Dabei herrscht akuter Handlungsbedarf. Die Situation des Ölpreises hat sich seit dem Herbst dramatisch verschärft – seit Mitte Oktober befindet sich dieser konsequent unter 50, seit Anfang Dezember unter 40 und nun in der Gegend von 30 Dollar je Barrel. „Entsprechend dem niedrigen Ölpreisniveau ist davon auszugehen, dass wir auch die Investitionen anpassen werden“, sagt die OMV auf Anfrage der „Presse“. Und weiter: „Die OMV muss in den kommenden Monaten noch härter daran arbeiten, die Kosten zu reduzieren. Im Vordergrund stehen dabei Senkungen bei den laufenden Kosten, das betrifft vor allem das eingesetzte Material. Auch Explorationsaufwendungen werden laufend neu evaluiert.“ Jedenfalls „läuft kein Personalreduktionsprogramm mit einem konkreten Ziel“.

Konkret ist das Unternehmen nur mit der Ankündigung geworden, bis zu 49 Prozent der Anteile an der OMV-Tochter Gas Connect Austria zu verkaufen. „Weitere Überlegungen zum OMV-Portfolio können ab 18. Februar 2016 diskutiert werden, nachdem die OMV die überarbeitete Strategie präsentiert hat“, so die Antwort.

Noch gibt sich der neue Konzernchef, Rainer Seele, hinsichtlich dieser Strategie genauso bedeckt wie hinsichtlich des akut notwendigen Krisenmanagements. Lieber spricht er in der Öffentlichkeit über den vor dem Abschluss stehenden, milliardenschweren Tausch von Vermögenswerten (Asset-Swap) zwischen der OMV und dem russischen Gaskonzern Gazprom sowie die Teilnahme der OMV am Ausbau der russischen Ostseepipeline Nord-Stream (Nord-Stream2). Ein Umstand, der Insidern zufolge taktischer Natur sein könnte, um den Betriebsrat für die bevorstehenden Deals mit den Russen günstig zu stimmen und nicht durch etwaige Einsparungsvorhaben gegen sich aufzubringen.

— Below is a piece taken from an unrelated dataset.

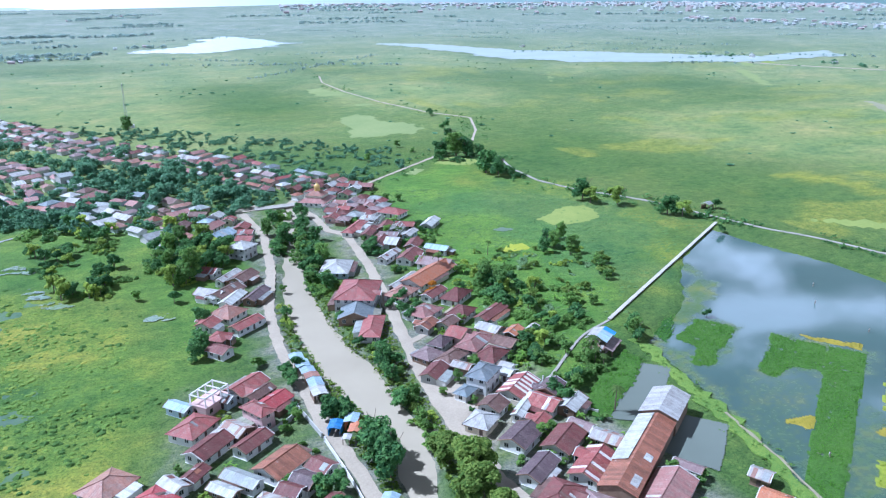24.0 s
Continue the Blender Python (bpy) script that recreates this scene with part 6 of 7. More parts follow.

Gewiss, die OMV hat sich schon vor Seeles Berufung aus Deutschland nach Wien auf die neuen Realitäten der Rohstoffmärkte einzustellen begonnen. „Fit for fifty“ nannte Seeles Vorgänger Gerhard Roiss das Sparprogramm, mit der er im Frühjahr 2015 den Konzern auch für einen Ölpreis bei 50 Dollar fit machen wollte.

Von daher rühren auch jene Maßnahmen, die im Vorjahr noch vor Seele gesetzt worden sind. So erwartet das Unternehmen – wie es im Ausblick des jüngsten Quartalsberichtes im Herbst hieß – für das gesamte Geschäftsjahr 2015 rund 2,7 Mrd. Euro an Investitionen, während es in den Jahren davor jährlich bis zu knapp vier Mrd. Euro waren.

Auch hat der Konzern durch die Absicherung gegen einen Ölpreisverfall (branchenübliches Ölpreis-Hedging) im Vorjahr 86 Mio. Euro lukriert. Auffälligerweise laufen derzeit laut Konzernauskunft „keine strategischen Ölpreishedges“, nachdem die Hedgingpositionen im Vorjahr geschlossen worden sind.

Seele selbst hat, um die Situation in den Griff zu bekommen, im dritten Quartal Sonderaufwendungen von etwa einer Mrd. Euro geltend gemacht, die den Überschuss auf 472 Mio. Euro ins Minus gedrückt haben. Im Übrigen hat sich die OMV Geld geholt und im November eine Hybridschuldverschreibung im Gesamtvolumen von 1,5 Mrd. Euro begeben. Schließlich warten auf der Ausgabenseite große Brocken: Für die Erschließung des sibirischen Urengoj-Feldes im Anschluss an den Asset-Swap wird die OMV milliardentief in die Taschen greifen müssen. Auch die Beteiligung an Nord-Stream2 wird teurer. Und Rückflüsse aus beiden Engagements sind erst in Jahren zu erwarten. „Wir stehen zu unseren Investitionen, auch wenn wir jetzt einen Ölpreis unter 40 Dollar haben“, sagte Seele schon Mitte Dezember: An den Russland-Projekten werde man jedenfalls festhalten.